Their last school trip together was in the fall. After taking a bus they were sent to the foot of a mountain with bags on their back. She had chattered excitedly on how the view was supposed to be amazing, and rumors were that lonely people would find their partners if they stand under a certain tree, but after an hour of hiking she and others had started to grumble and complain at the seemingly endless climb.
But once they did make it, everyone's complaints quieted. A sea of crimson spread out before them, a cool wind gently rippling the branches and causing a soothing rustle. There were a few other people there as well, but otherwise it was as if they were teleported away from desks and cars and the city into the middle of nature. Like magic.
After a short "remember to be careful" lecture from the teacher, the students were let loose to eat lunch. Bobo had ran ahead of him, determined to find the tree from the legends to overturn her loveless life. He had smiled ruefully and followed from a distance as she zeroed in on a tall tree a bit aways from the others.
He should have followed closer.
She screamed as she tripped over a root, landing ungracefully on her chin. He started over to help her, a taunt just on his tongue when someone else made it there before him. The girl looked slightly older than them, and she was wearing casual clothes unlike them in their school uniforms. He couldn't hear her words but he could pick up the tones of concern in her gentle voice as she bent down to pick her up. Seeing how her hands were dirtied from trying to break her fall, the older girl had fished out a handkerchief and wiped away the dirt. Only after Bobo nodded ferociously did she smile and walk away.
"Hey, what did the ground do to you?" he tried to joke, but Bobo had turned around startled at his voice, and her face made him knit his brows.
"Did you hurt yourself?
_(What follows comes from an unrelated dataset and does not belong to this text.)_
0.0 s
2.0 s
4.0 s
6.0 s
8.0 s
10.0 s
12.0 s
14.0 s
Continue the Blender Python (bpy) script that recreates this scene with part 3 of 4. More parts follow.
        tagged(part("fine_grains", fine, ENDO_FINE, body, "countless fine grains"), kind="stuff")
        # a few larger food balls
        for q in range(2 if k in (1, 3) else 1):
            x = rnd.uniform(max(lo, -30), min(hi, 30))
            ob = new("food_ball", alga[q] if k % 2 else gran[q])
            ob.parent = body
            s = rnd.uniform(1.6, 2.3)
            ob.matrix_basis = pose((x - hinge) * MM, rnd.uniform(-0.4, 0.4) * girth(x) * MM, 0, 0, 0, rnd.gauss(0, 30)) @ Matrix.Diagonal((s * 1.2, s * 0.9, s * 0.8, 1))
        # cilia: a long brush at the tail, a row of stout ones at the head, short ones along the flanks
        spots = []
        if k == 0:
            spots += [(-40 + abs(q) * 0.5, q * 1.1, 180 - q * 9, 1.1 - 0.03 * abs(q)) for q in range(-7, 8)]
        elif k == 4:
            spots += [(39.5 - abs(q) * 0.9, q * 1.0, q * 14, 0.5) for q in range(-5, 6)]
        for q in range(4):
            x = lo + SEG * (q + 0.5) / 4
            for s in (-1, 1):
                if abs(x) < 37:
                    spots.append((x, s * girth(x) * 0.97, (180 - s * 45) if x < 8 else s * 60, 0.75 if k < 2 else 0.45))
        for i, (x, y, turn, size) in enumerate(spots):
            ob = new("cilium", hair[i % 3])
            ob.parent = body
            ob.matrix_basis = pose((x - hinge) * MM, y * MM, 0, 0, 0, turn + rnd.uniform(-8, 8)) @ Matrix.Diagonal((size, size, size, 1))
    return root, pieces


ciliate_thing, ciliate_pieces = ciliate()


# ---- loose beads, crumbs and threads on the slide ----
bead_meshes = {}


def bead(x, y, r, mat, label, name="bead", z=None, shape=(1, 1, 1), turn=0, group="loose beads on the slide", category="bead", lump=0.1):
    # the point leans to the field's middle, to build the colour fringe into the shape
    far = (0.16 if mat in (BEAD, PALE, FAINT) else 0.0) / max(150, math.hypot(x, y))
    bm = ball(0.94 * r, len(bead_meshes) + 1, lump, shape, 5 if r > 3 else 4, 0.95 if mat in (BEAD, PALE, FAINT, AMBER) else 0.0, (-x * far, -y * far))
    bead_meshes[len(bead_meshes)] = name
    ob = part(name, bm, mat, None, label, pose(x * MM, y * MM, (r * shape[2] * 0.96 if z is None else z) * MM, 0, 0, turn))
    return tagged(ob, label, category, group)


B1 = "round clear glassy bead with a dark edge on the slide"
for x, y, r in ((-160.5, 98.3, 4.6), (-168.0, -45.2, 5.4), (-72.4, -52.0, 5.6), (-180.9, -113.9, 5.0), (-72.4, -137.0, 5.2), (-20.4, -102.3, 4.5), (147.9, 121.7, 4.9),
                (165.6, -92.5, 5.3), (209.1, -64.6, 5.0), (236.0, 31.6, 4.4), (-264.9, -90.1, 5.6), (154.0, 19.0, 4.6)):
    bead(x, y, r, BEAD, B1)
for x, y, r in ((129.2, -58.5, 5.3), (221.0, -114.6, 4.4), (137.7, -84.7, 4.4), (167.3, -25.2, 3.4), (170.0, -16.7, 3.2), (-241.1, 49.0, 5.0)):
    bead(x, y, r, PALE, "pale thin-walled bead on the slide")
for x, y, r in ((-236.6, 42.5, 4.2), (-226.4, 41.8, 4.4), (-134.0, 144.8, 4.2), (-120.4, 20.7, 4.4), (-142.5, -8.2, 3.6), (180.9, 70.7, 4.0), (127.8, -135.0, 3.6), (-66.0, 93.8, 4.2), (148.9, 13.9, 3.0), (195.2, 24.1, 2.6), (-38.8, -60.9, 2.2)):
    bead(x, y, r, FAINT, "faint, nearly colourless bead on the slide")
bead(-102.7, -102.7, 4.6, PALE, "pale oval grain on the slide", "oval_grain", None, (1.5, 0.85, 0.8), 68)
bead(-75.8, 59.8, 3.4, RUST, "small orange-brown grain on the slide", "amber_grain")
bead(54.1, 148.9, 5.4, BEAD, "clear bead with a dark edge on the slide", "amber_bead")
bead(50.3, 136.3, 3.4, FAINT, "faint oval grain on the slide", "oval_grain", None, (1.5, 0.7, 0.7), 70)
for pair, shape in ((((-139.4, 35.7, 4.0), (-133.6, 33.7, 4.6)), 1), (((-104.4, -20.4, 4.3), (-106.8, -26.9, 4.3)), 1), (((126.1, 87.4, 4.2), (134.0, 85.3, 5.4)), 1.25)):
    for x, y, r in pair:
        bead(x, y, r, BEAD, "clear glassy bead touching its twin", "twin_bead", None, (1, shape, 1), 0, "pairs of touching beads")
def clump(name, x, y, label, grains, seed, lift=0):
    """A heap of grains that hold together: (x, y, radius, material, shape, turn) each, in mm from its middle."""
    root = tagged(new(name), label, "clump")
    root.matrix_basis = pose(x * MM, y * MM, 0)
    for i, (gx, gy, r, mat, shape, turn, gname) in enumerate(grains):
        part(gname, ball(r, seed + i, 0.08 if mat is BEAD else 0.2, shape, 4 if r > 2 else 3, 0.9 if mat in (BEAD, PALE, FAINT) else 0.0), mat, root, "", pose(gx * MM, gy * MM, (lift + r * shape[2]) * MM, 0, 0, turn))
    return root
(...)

Your face is awfully red."
Upon hearing this remark, she laughed awkwardly and waved a hand around to brush it all off. "It's nothing, probably just the light coming through the leaves. Let's go find a spot to eat lunch." She marched forward resolutely away from the direction the older girl had gone.
He didn't remark that the flush was still present even after they exited the tree's shade.
Red maple leaves. Two people under the shade. A silly urban legend of true love. No matter how he tried, one of those people wasn't him. It was only Bobo and that other girl, both smiling shyly as their hands were connected through a cloth handkerchief.
He groaned and kicked out at his blankets, burrowing his head under his pillow to try and dissipate the memories.
Of how she had nearly dropped her food multiple times looking out for pink hair.
Of how she looked out at the crowd at the train stations, seeking out the uniforms of nearby high schools.
Of how she'd grow distracted, mind clearly elsewhere but not because of her diagnosis like others had thought.
Of how his crush's cheeks were warm, but that warmth didn't belong to him.